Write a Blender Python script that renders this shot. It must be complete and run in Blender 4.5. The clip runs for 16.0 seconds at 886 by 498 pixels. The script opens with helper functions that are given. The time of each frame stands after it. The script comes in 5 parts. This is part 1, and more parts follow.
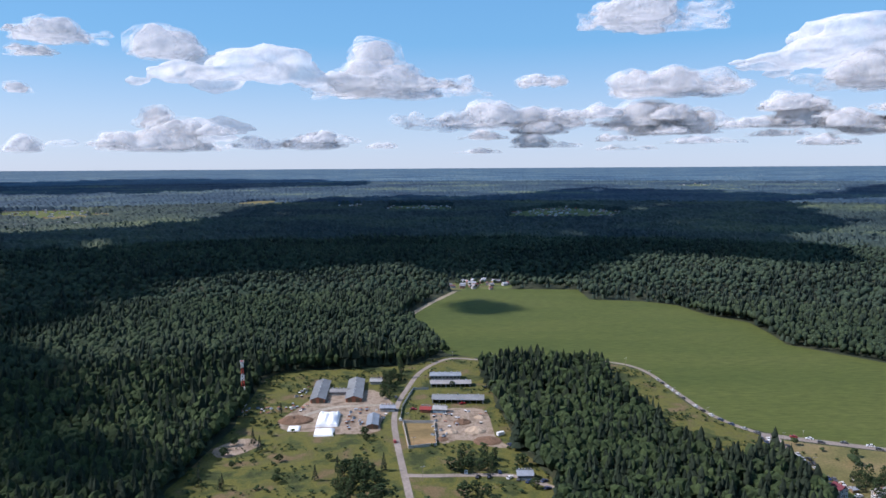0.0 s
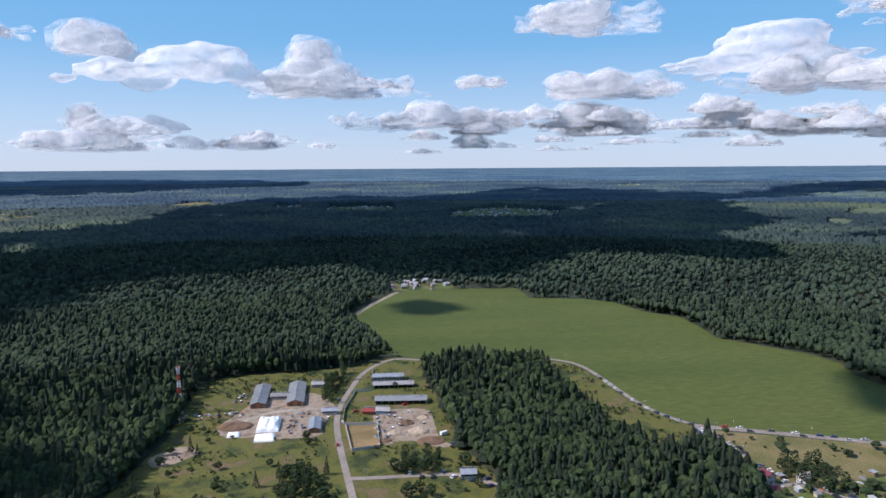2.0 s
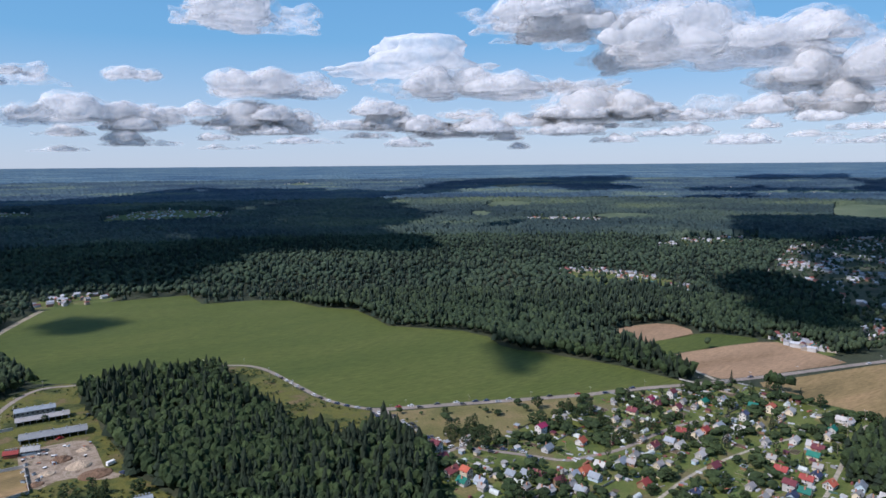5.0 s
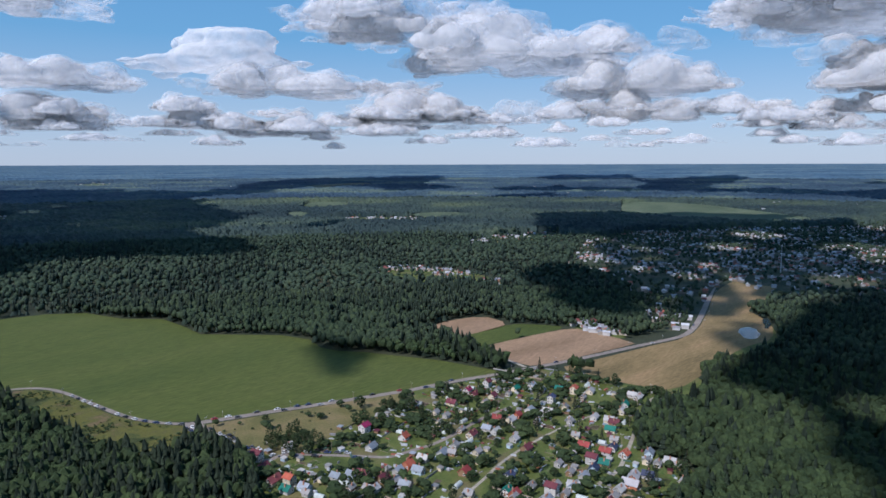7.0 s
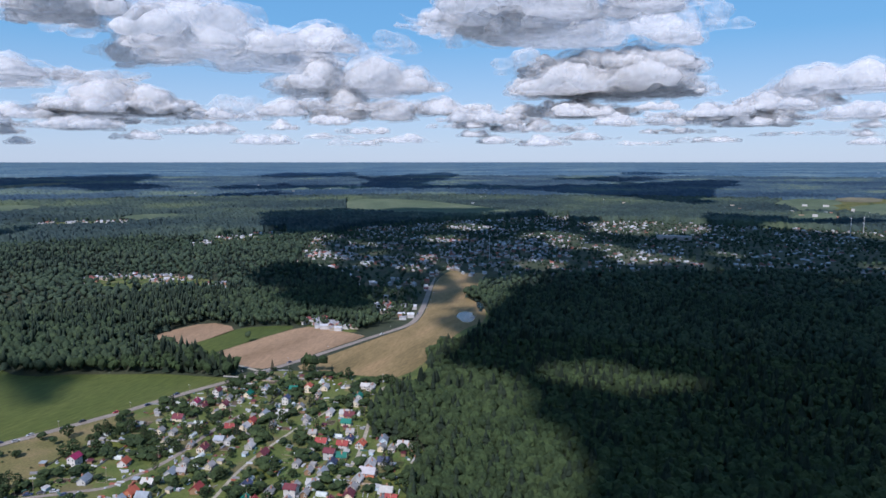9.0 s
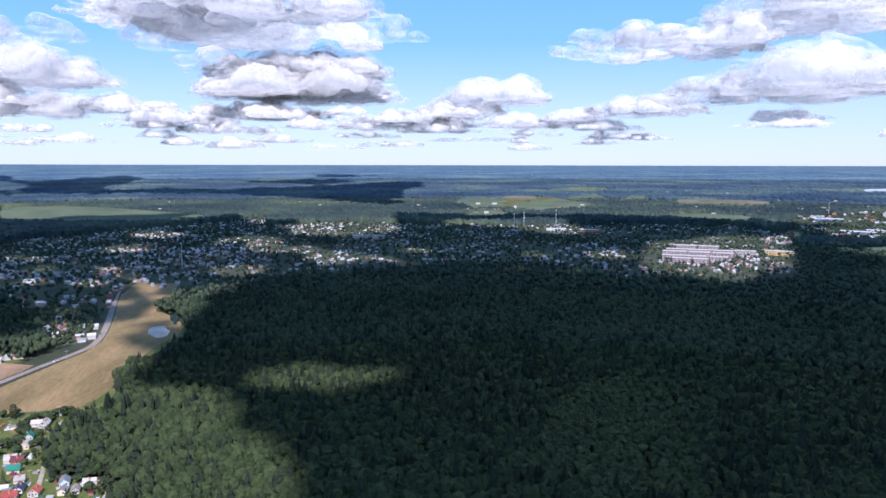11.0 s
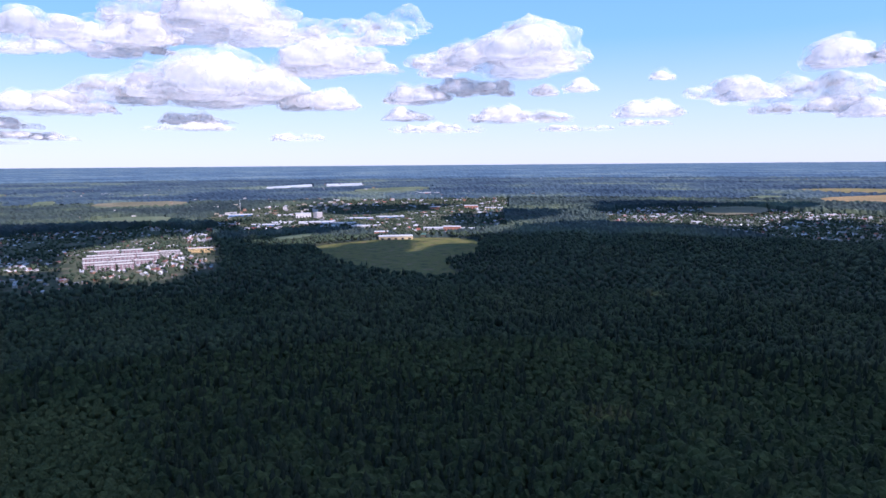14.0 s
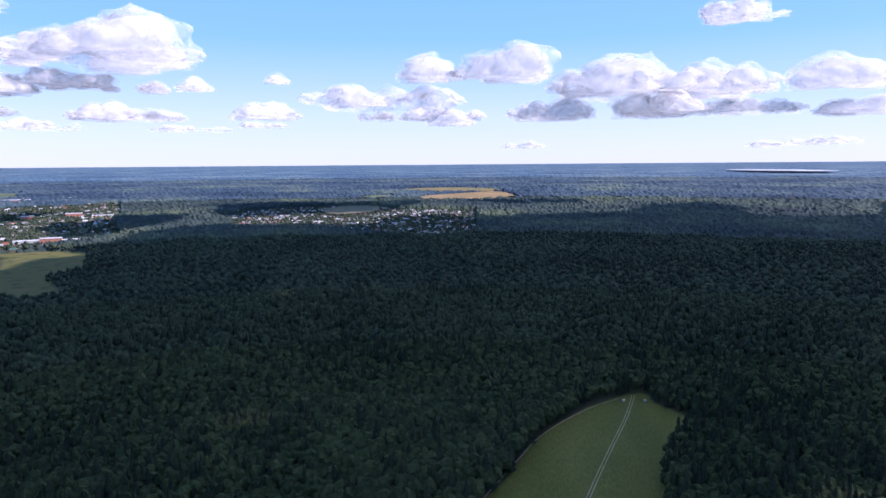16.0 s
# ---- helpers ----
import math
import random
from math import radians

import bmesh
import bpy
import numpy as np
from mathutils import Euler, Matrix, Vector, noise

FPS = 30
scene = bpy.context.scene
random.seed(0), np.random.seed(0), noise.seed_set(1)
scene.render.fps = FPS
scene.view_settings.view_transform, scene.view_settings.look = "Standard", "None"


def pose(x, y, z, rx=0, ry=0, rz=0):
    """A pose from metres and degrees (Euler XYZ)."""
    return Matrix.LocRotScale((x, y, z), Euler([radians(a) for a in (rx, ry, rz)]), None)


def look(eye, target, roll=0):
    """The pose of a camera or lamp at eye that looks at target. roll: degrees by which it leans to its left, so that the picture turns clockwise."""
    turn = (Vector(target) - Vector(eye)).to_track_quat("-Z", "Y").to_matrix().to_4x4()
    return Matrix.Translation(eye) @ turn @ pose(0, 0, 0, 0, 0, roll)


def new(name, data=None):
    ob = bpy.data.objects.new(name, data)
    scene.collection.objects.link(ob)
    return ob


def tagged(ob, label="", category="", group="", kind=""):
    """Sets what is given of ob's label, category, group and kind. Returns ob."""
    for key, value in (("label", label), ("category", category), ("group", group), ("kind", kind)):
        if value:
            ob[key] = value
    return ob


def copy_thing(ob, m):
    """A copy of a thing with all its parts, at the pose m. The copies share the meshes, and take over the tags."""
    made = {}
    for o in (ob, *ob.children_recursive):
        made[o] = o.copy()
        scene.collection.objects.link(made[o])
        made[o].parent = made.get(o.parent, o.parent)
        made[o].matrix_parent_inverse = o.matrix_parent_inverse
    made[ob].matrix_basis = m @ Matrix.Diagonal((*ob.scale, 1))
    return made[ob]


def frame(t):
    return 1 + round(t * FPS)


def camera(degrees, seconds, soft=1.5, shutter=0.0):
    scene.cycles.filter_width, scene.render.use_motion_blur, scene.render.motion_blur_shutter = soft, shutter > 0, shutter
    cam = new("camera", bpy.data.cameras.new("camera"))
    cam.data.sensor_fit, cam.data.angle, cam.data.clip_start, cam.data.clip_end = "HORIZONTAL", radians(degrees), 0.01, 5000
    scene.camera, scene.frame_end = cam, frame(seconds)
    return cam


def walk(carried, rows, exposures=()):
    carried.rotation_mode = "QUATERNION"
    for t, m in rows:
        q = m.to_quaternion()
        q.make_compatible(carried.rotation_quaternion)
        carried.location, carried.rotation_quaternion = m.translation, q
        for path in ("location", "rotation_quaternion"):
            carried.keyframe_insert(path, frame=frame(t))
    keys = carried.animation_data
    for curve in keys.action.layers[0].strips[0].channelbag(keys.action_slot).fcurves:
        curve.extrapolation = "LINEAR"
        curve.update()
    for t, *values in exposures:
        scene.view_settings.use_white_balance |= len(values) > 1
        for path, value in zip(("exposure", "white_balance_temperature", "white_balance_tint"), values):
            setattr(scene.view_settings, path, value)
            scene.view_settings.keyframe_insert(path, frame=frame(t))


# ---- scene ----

· · ·

## PROBLEM TO SOLVE
Copy each line of the listing in which the word "parts" can be found.

## SOLUTION BELOW
Write a Blender Python script that renders this shot. It must be complete and run in Blender 4.5. The clip runs for 16.0 seconds at 886 by 498 pixels. The script opens with helper functions that are given. The time of each frame stands after it. The script comes in 5 parts. This is part 1, and more parts follow.
    """A copy of a thing with all its parts, at the pose m. The copies share the meshes, and take over the tags."""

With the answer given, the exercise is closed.